On a project with competing priorities and a limited budget, action follows what is being measured; if you think something is important, then working hard to make sure the project has targets or indicators related to it can help drive action. HD has no indicators specifically related to how many youth with disabilities, LGBT youth, or other vulnerable categories of young people we actually are aiming to serve in our workforce training programs. As such, keeping these groups a priority in the program will constantly be a challenge. Part of this lack of specificity is by design; since this social inclusion work is so new in Rwanda, it is hard to make targets for how many of these youth our program can accommodate when they have largely been invisible in the past. At the same time, the fact that these groups have been so severely underserved creates a huge opportunity to expand the youth workforce development programs that EDC has implemented here to include all youth that could benefit.
Meeting beneficiaries is incredibly important, not only to make sure the work is being implemented effectively, but also to ground project staff in the realities on the ground.

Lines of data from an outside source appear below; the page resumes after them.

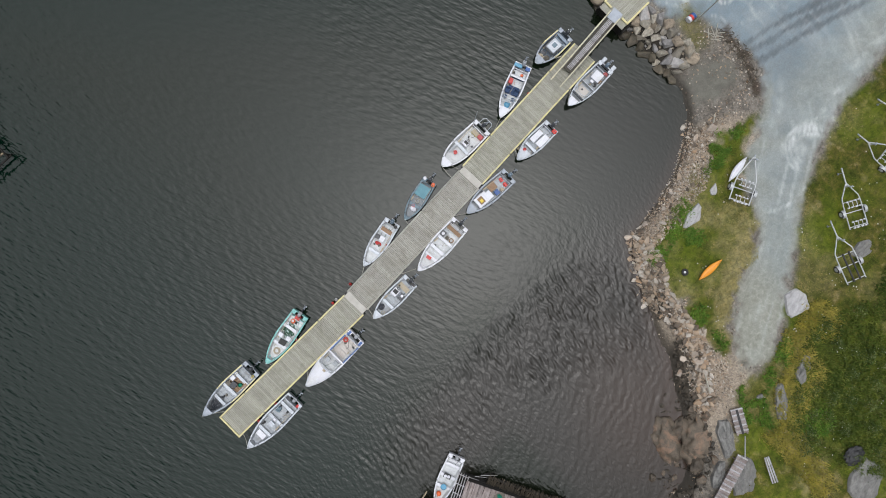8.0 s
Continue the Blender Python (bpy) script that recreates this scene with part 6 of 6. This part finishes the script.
joined_stones("slip_cobbles", scatter(1500, 24.5, 31, -10.5, -2.5, 0.85, slip_size, 27)[:150], M["smallstone"], "cobbles and broken stone at the head of the slip")
M["paleblock"] = surface("pale_block_stone", (0.38, 0.31, 0.25), (0.6, 0.53, 0.46), 1.6, 12, 0.9, bump=0.7, vary=0.2, stain=(0.5, 0.3, 0.17), stain_amount=0.6, relief=0.05)
BLOCKS = [stone_mesh("boulder", "paleblock", 270 + k, 10, 0.6, 0.03) for k in range(4)]
for x, y, s, q in ((23.9, -9.3, 0.62, 0), (22.4, -9.0, 0.4, 1), (17.6, -10.9, 0.4, 2), (12.4, -11.2, 0.55, 3), (14.2, -11.3, 0.36, 4), (11.9, -15.6, 0.42, 5), (10.9, -21.3, 0.5, 6), (8.2, -21.9, 0.55, 7), (8.9, -22.6, 0.6, 8), (9.3, -19.7, 0.36, 9), (7.2, -22.5, 0.5, 10)):
    thing("boulder", pose(x, y, z_at(x, y) + 0.1 * s, 5, -6, 40 * q) @ Matrix.Diagonal((s * 1.2, s * 0.85, s * 0.8, 1)), "pale block of stone on the rubble bank", "boulder", "bank boulders", "", BLOCKS[q % 4])
# flat slabs and bedrock
def slab(x, y, sx, sy, turn, mat, label, h=0.28, seed=1, sink=0.3):
    """A low rock with a jagged outline and a stepped, broken top."""
    bm, off, rows, rnd2 = bmesh.new(), Vector((seed * 3.7, seed * 1.9, 0)), [], random.Random(seed)
    sides = [(2 * math.pi * (i + rnd2.uniform(-0.28, 0.28)) / 6, rnd2.uniform(0.72, 1.02)) for i in range(6)]
    for k in (0.02, 0.25, 0.45, 0.6, 0.72, 0.83, 0.92, 1.0, 1.06):
        row = []
        for j in range(37):
            a = 2 * math.pi * (j % 36) / 36
            c, s = math.cos(a), math.sin(a)
            edge = min(reach / max(math.cos(a - facing), 0.05) for facing, reach in sides)
            r = k * (edge + 0.07 * noise.noise(Vector((c, s, 0)) * 5 + off) * k)
            at = Vector((r * c * sx, r * s * sy, 0))
            step = math.floor(3.5 * (noise.noise(at * 1.1 + off) + 0.5)) / 3.5
            top = 0.45 + 0.5 * step + 0.22 * noise.noise(at * 2.7 + off) + 0.1 * noise.noise(at * 8 + off)
            row.append((at.x, at.y, h * (top if k < 0.93 else (0.1 if k < 1.03 else -1.2))))
        rows.append(row)
    loft(bm, rows)
    return solid("rock_slab", bm, M[mat], pose(x, y, z_at(x, y) - sink * h, 0, 0, turn), label, "rock", "rock slabs")


slab(17.15, -13.48, 1.2, 0.62, 13, "paleslab", "pale lavender-grey flat rock slab in grass", 0.3, 1, 0)
slab(20.05, -13.1, 0.55, 0.3, 35, "paleslab", "pale grey flat rock in grass", 0.22, 2, 0)
slab(18.2, -24.85, 1.25, 1.2, 20, "paleslab", "broad pale grey rock slab in grass", 0.35, 3, 0)
slab(25.5, -25.5, 1.1, 0.8, 0, "bedrock", "grey rock outcrop in grass", 0.3, 4)
slab(14.7, -29.3, 1.35, 0.55, 20, "bedrock", "grey rock ledge among heath", 0.65, 5)
slab(11.3, -29.9, 1.6, 0.55, 52, "bedrock", "grey rock ledge among heath", 0.65, 6)
slab(10.4, -28.4, 0.4, 0.3, 0, "bedrock", "small pale rock in grass", 0.3, 7)
slab(4.6, -32.3, 1.8, 1.3, 40, "bedrock", "grey bedrock outcrop beside a boardwalk", 0.5, 8)
slab(5.9, -28.9, 2.0, 0.75, 58, "bedrock", "steep grey bedrock ledge at the water", 0.7, 9)
slab(3.2, -30.7, 1.5, 0.55, 35, "bedrock", "grey bedrock ledge in grass", 0.5, 10)
slab(11.6, -39.2, 2.0, 1.5, 20, "bedrock", "pale grey bedrock outcrop in heath", 0.4, 11)


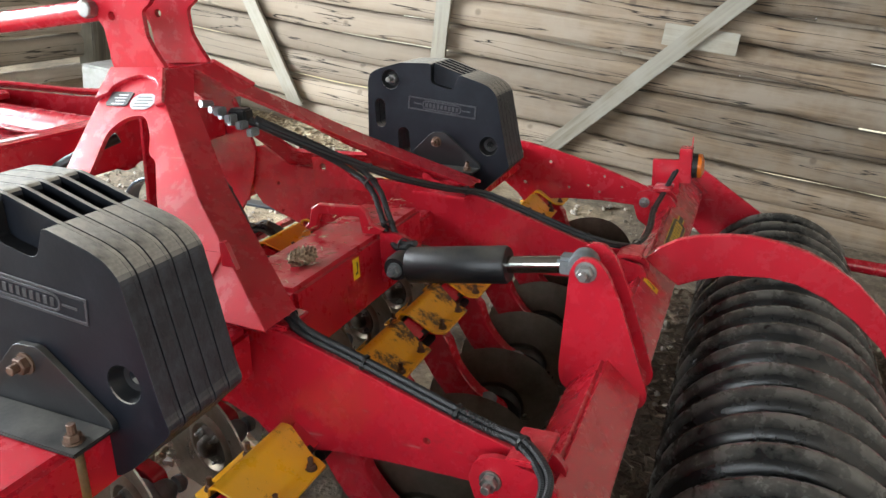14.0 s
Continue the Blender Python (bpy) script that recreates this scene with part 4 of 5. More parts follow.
ROWS = (
    ("front", FRONT_Y, -0.548, 0.58, FRONT_ARM, (0.262, 0.012, -0.235), NF, -1, 0.078),
    ("rear", REAR_Y, 0.077, 0.52, REAR_ARM, (0.18, 0.03, -0.272), NR, 1, -0.03),
)
for row, ys, tx, tz, arm, hub, nrm, sign, arm_y in ROWS:
    twist = -13 if sign < 0 else 0  # the front row is turned on its tube by the turnbuckles
    square = [(0.032 * sx, 0.032 * sz) for sx, sz in ((-1, -1), (1, -1), (1, 1), (-1, 1))]
    tube = plate(rounded(square, 0.006, 3), ys[0] - (0.135 if sign < 0 else 0.1145), ys[-1] + 0.135, [rounded([(x * 0.8, z * 0.8) for x, z in square], 0.004, 2)], XZ, 0.001)
    tube = add("disc_tube", tube, RED)
    tube.location, tube.rotation_euler = (tx, 0, tz - 0.002), (0, radians(twist + 38), 0)
    made = None
    for y in ys:
        base = Matrix.Translation((tx, y, tz))
        seat = base @ Matrix.Rotation(radians(twist), 4, "Y")
        if made is None:
            a = add("disc_arm", plate(smooth_outline(arm), arm_y - 0.02, arm_y + 0.02, (), XZ, 0.011), RED, smooth=True)
            c = add("clamp_cover", cover_mesh(), YELLOW, "folded yellow clamp cover held by four rusty bolts", smooth=True)
            p = add("clamp_base", box(-0.086, 0.086, -0.075, 0.075, -0.0135, -0.0055, 0.002), RED)
            d = add("disc", disc_mesh(0.182 if sign < 0 else 0.187), DISC, "worn grey-brown steel disc", smooth=True)
            h = add("disc_hub", hub_mesh(), HUB, "dark worn steel hub", smooth=True) if sign < 0 else add("bearing_housing", bearing_mesh(), BLACKSTEEL, smooth=True)
            studs = [add("wheel_stud", stud_mesh(k), ZINC) for k in range(4)]
            grease = add("grease_cap", lathe([(r * (1 if sign < 0 else 1.2), z * (1 if sign < 0 else 1.5)) for r, z in ((0, -0.012), (0.012, -0.010), (0.02, -0.002), (0.021, 0.012), (0, 0.012))], 16, None, Matrix.Translation((0, 0, -0.108 if sign < 0 else 0.0))), GALV, "", None, True)
            bolts = [bolt_at((sx * 0.073, sy * 0.057, 0.001), (0, 0, 1), 0.0095, RUST, None, 0.026, "cover_bolt") for sx in (-1, 1) for sy in (-1, 1)]
            cords = [add("rubber_cord", sweep([(cx, -0.112, cz), (cx, 0.112, cz)], 0.0125, 12), RUBBER, smooth=True) for cx, cz in ((-0.031, 0.012), (0.031, 0.0), (-0.036, -0.032), (0.036, -0.034))]
            back = add("disc_hub", hub_mesh(), HUB, smooth=True) if sign > 0 else add("hub_cap", lathe([(0, -0.092), (0.014, -0.091), (0.026, -0.08), (0.033, -0.06), (0.035, -0.04), (0.05, -0.036), (0.055, -0.03), (0.056, -0.0045), (0, -0.0045)], 28), GALV, "grey steel hub cap", smooth=True)
            made = True
        ctr = Vector((tx + hub[0], y + hub[1], tz + hub[2]))
        facing = axis_to(ctr, nrm if sign < 0 else -nrm)
        # the housing sits on the arm's side, the studded cap on the other
        hub_m = axis_to(ctr, -nrm)
        back_m = axis_to(ctr, nrm)
        first = y == ys[0]
        arm_o = a if first else share(a, base)
        cov_o = c if first else share(c, seat)
        if sign > 0 and 0.9 < y < 1.8:
            cov_o.material_slots[0].link = "OBJECT"
            cov_o.material_slots[0].material = MUDDY
        if first:
            a.matrix_local, c.matrix_local = base, seat
        for src, m, parent in ((p, Matrix(), cov_o), (d, base.inverted() @ facing, arm_o), (h, base.inverted() @ hub_m, arm_o), (back, base.inverted() @ back_m, arm_o), *((o, base.inverted() @ (hub_m if sign < 0 else back_m), arm_o) for o in studs), (grease, base.inverted() @ (back_m if sign < 0 else axis_to((tx + 0.192, y - 0.045, tz - 0.212), -nrm)), arm_o), *((o, Matrix(), cov_o) for o in bolts + cords)):
            if first:
                src.parent = parent
                src.matrix_local = m
            else:
                share(src, m, "", parent)

END = rounded([(0.06, 0.445), (-0.004, 0.53), (-0.012, 0.635), (0.035, 0.684), (0.072, 0.708), (0.105, 0.70), (0.185, 0.61), (0.198, 0.525), (0.145, 0.445)], 0.02)
TURN = Matrix.Translation((0.09, -0.42, 0)) @ Matrix.Rotation(radians(6), 4, "Z") @ Matrix.Translation((-0.09, 0.42, 0))
add("tube_end_plate", plate(END, -0.424, -0.412, (), TURN @ XZ), RED)
add("tube_end_plate", plate([(0.6 * (x - 0.09) + 0.094, 0.75 * (z - 0.575) + 0.57) for x, z in END], -0.437, -0.4245, (), TURN @ XZ), RED)
bolt_at((0.122, -0.437, 0.61), (0, -1, 0), 0.0115, GALV, None, 0.014)
bolt_at((0.03, -0.424, 0.51), (0, -1, 0), 0.011, GALV, None, 0.016)
bolt_at((0.10, -0.40, 0.70), (0, 0.3, 1), 0.01, GALV)

# ---- ballast weights ----
WT = [(-0.396, 1.055), (-0.385, 1.083), (-0.366, 1.095), (-0.339, 1.104), (-0.262, 1.121), (-0.15, 1.117), (-0.05, 1.079), (0.03, 1.052), (0.059, 1.037), (0.079, 1.013), (0.113, 0.80), (0.121, 0.772), (0.03, 0.69), (-0.005, 0.668), (-0.275, 0.667), (-0.413, 0.80), (-0.406, 0.905)]
WT_NOTCH = [*WT[:5], (-0.15, 1.117), (-0.153, 1.055), (-0.14, 1.046), (-0.085, 1.030), (-0.072, 1.034), (-0.05, 1.079), *WT[7:]]
WSLOTS = [slot_points(-0.354, 0.948, 0.040, 0.1), slot_points(-0.268, 0.847, 0.045, 0.105)]
POCKETS = [(-0.306, 1.064, 0.034), (-0.325, 0.802, 0.032), (0.047, 0.842, 0.032), (-0.122, 0.848, 0.033)]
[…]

Interviewing young mothers who travel three hours each way to training sites with a child on their back provides a tangible reminder of how important it is that we make these programs as effective as possible, and why these interventions are so important.

Two men sitting at a table with computers smile for a photo.
Working the Huguka Dukore booth with M&E Specialist Victor Kabanda at the Youth Connekt Summit at the Kigali Convention Center. Youth and representatives from organizations across Africa met for workshops and to share their work, including President Paul Kagame and Alibaba founder Jack Ma.